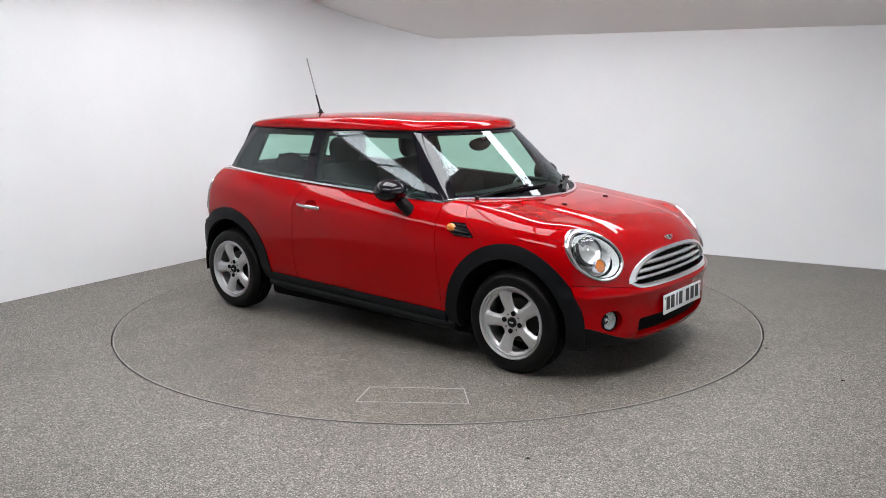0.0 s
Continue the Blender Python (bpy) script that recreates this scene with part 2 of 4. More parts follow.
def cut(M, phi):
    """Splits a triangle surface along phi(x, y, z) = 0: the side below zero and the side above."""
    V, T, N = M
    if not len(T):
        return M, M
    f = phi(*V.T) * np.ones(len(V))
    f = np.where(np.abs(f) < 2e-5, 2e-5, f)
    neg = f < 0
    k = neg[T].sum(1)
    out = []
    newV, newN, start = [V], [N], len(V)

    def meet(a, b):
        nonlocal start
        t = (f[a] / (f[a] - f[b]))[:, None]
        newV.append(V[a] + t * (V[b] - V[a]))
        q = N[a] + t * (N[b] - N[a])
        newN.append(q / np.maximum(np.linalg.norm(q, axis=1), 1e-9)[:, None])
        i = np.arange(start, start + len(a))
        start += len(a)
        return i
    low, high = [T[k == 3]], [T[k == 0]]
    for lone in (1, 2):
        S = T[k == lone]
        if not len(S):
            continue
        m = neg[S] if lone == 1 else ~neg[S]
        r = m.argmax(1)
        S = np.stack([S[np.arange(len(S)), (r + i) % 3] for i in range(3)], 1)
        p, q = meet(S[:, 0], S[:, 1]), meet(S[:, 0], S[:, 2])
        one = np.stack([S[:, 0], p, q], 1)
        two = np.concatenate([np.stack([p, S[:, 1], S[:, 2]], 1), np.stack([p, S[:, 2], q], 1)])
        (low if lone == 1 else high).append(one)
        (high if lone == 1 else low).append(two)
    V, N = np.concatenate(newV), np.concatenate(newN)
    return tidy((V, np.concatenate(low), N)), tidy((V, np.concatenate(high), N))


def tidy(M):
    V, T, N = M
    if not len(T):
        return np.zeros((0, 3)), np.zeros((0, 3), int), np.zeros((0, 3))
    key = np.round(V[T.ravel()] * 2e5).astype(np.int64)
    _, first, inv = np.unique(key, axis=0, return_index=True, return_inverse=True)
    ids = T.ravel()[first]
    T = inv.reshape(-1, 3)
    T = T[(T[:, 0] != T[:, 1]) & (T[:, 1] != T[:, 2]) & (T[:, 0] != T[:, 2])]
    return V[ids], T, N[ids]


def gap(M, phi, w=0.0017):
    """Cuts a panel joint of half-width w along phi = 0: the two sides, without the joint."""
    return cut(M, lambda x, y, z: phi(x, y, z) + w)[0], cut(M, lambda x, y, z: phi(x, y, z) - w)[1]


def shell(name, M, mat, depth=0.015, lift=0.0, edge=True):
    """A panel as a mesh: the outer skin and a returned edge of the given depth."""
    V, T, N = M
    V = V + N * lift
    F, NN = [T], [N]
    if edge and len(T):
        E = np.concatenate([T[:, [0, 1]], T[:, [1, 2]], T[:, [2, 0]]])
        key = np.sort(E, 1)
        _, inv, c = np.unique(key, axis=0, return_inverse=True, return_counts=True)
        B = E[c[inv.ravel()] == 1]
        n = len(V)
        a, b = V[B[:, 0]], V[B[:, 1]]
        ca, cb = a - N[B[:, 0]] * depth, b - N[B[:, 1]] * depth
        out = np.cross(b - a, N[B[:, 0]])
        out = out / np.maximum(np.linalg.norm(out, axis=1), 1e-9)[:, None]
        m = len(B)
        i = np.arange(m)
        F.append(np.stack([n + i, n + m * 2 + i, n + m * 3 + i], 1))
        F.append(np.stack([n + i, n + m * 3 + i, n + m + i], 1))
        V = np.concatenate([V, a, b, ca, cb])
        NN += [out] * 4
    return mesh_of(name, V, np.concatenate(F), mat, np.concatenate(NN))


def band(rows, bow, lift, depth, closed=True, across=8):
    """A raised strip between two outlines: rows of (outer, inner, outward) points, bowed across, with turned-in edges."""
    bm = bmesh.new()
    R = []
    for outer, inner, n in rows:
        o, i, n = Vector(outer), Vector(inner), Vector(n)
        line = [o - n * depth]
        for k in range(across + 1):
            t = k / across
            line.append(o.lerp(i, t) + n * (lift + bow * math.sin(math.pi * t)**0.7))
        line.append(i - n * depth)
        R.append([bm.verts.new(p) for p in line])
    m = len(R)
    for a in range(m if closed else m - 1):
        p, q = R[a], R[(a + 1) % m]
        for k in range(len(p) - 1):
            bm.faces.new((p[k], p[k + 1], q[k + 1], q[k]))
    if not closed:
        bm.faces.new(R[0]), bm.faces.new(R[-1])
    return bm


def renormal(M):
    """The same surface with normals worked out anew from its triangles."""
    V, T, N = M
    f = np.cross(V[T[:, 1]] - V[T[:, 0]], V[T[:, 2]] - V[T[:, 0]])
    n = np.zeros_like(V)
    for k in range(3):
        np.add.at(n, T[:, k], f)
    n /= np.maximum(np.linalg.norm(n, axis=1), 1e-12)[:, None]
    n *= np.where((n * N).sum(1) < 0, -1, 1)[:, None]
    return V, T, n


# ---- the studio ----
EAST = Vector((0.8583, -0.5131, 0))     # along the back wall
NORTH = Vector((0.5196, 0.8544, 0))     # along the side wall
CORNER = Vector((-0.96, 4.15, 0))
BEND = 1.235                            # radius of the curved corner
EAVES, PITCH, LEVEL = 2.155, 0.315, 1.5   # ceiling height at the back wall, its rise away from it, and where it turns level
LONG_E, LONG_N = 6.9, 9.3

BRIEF
Transcribe the opening line of the listing above, please, and every line after it through the line with "newV, newN, start = [V], [N], len(V)", word for word, without pictures.

SOLUTION TO THE PROBLEM
0.0 s
Continue the Blender Python (bpy) script that recreates this scene with part 2 of 4. More parts follow.
def cut(M, phi):
    """Splits a triangle surface along phi(x, y, z) = 0: the side below zero and the side above."""
    V, T, N = M
    if not len(T):
        return M, M
    f = phi(*V.T) * np.ones(len(V))
    f = np.where(np.abs(f) < 2e-5, 2e-5, f)
    neg = f < 0
    k = neg[T].sum(1)
    out = []
    newV, newN, start = [V], [N], len(V)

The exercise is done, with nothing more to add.